Why the minimum order on Porcelain Tile?

There are only two ways to ship the product:

#1. Freight LTL. This is product placed on a pallet, collected at our loading dock and loaded with a pallet truck onto the UPS freight truck. It takes that truck to the local Atlanta Terminal and then splits up shipments sending them on another truck to a local terminal near you.  Then that local terminal will call to make an appointment for delivery on another truck with a lift-gate.

#2. UPS or FedEx Ground

#1. The rationale for the 40 Square Feet (SF) minimum order:  In short we need weight to stop the drivers picking up your order by hand and damaging it, shippers will pick up lighter shipments (the drivers) and squeeze them between other shipments, if there is a gap, if there is not a gap, they will still try and stand it up on an edge and then just let it fall back down with a crash (once the supporting shipment is pulled out).  We know this, we have seen this with other peoples shipments, we ask then not to, please be careful with the products not just ours but everyones. But they are tired of traffic, hot and can be having a bad day.

Let’s say 20SF ships LTL Freight, it would weigh 110Lbs, the driver can pick it up, he will want to move it out of his way to create more space so he can get other shipments off quicker. If your order is between two shipments and they shift, the top (your product is exposed) to the other two shipments and they will squash it, smashing into it. The pallet has wood all around the edge with the product is in the middle, the wooden pallet not only acts as a support but as a buffer, the product does not hang over the edge. It is designed to ship flat, the pallet protects it from the pallet truck, other shipments and the side of the UPS truck.  They cannot stack on it.  It is not designed to be lifted and stuck on it’s side.
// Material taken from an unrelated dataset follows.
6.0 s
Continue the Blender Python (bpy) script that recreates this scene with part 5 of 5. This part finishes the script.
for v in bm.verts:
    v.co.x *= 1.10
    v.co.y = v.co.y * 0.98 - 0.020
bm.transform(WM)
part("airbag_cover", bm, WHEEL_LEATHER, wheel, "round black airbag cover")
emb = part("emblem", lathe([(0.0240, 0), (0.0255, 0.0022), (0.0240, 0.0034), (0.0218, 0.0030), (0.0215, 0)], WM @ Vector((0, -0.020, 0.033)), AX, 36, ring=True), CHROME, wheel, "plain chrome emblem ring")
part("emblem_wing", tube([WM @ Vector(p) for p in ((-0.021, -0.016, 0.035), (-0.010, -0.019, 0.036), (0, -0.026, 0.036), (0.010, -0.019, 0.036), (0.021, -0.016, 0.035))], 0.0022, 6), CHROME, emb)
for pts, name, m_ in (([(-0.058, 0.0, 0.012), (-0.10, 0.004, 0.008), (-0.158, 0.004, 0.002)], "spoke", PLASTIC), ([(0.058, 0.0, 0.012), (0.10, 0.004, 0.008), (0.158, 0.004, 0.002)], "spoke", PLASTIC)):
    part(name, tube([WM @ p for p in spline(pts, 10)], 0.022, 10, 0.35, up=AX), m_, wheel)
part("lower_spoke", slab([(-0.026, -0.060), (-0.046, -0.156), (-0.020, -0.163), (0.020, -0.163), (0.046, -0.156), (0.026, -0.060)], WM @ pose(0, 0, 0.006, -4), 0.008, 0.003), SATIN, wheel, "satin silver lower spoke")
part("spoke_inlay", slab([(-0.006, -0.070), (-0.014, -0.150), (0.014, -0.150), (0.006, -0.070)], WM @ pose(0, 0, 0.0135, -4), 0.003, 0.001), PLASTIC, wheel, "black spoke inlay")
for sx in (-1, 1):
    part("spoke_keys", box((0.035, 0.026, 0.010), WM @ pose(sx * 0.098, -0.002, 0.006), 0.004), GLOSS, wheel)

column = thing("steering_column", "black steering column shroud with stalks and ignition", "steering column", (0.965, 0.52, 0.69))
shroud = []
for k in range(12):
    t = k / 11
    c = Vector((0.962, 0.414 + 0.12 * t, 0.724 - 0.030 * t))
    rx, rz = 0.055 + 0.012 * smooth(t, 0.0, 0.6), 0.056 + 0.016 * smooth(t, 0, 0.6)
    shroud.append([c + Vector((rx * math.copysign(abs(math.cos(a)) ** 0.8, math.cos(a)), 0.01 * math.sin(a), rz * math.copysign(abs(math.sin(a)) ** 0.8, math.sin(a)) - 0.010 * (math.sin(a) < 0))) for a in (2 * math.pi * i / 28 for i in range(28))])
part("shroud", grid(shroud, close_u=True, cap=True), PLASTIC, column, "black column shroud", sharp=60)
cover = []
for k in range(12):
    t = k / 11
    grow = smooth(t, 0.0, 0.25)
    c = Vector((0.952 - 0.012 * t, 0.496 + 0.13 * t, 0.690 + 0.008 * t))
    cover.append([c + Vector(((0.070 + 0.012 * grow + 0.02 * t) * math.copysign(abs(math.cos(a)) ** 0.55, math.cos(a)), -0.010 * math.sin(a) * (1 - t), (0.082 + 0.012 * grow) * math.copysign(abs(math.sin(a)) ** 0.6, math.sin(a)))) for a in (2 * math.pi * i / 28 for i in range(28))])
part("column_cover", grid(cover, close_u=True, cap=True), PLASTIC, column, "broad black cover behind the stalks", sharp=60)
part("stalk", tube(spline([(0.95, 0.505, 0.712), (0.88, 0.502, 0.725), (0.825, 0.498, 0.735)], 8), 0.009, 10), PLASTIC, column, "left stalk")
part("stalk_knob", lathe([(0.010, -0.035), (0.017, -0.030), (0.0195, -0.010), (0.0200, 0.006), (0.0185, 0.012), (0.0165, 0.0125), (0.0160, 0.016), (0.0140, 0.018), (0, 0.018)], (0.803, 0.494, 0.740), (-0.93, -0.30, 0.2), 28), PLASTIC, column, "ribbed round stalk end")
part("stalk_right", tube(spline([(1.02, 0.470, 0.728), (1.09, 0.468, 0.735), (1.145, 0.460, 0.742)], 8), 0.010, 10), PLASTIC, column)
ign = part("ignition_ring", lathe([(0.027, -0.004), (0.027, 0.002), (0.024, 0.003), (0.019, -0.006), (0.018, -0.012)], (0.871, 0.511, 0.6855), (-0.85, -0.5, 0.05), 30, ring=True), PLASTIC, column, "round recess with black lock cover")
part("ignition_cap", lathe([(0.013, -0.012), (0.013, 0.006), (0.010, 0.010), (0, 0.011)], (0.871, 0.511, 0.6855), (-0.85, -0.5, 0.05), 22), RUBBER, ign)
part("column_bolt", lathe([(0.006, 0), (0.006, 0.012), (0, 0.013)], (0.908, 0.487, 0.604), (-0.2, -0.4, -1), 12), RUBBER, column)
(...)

At 40SF we are getting over 170Ls, maybe close to 200Lbs with the weight of the pallet.  The driver is not going to enjoying lifting this, he cannot move it easily, it will not slide.  The percentage risk drops significantly of the driver moving it or even attempting it. Also in transit it will not shift.  The drivers scan down the shipments they carry looking for the light ones.

#2. Ground Shipments; this is not even slightly possible.  Porcelain by nature is fragile and ground shippers see “Fragile Handle with Care” as a suggestion, in addition the conveyor belts the companies use have drops and knock around the shipments. The product will snap, chip and break.

I know you want less than 40SF and the product is really nice. We have priced it at a point where we can have no more than 5% damage or chips during transit (as a chipped tile can be used as a cut end piece – this is acceptable as stated in our shipping and damage policy).  We have not priced our products for 50-60% damage, whereby we would have to keep re-shipping more and more UPS ground to replace the damage.  This would simply increase the cost of the product, UPS or FedEx will not pay the claims and if we have to hire people to have a “claims department” then we have just increased the product cost and something is wrong.  That is not what we want.  Not what you want!

We are able to sell at these prices because of this very reason. The margins are very low. We price it so that when we ship it, it arrives intact (within 5%) and the customer is happy.  Prices go up when companies have to keep re-shipping. This business model does not work for everyone, perhaps 70% of customers.  We apologize to the 30% that it does not fit – the customers that need smaller orders.  But all we can do is control the quality of the product.  We do not control the shipper.  But with weight in the shipment we can ensure they are limited on how much it can move or be moved.  That dramatically increases the likelihood of a perfect shipment.

In time we hope to have another website or option where we will be able to bubble wrap each sheet of mosaic. So people can order just 20SF and after lots of testing be confident it can survive shipping from GA to WA without damage greater than 5%. That would of course be a different business model and the product price; for example of a Dove Gray for $11.25SF would become $16.75SF to pay for the additional labor and packaging materials.  Ultimately anything can be done but it comes down to cost. We have just priced everything to the lowest point aiming at the markets largest segment.

Please note minimum orders do not count for local pick-ups.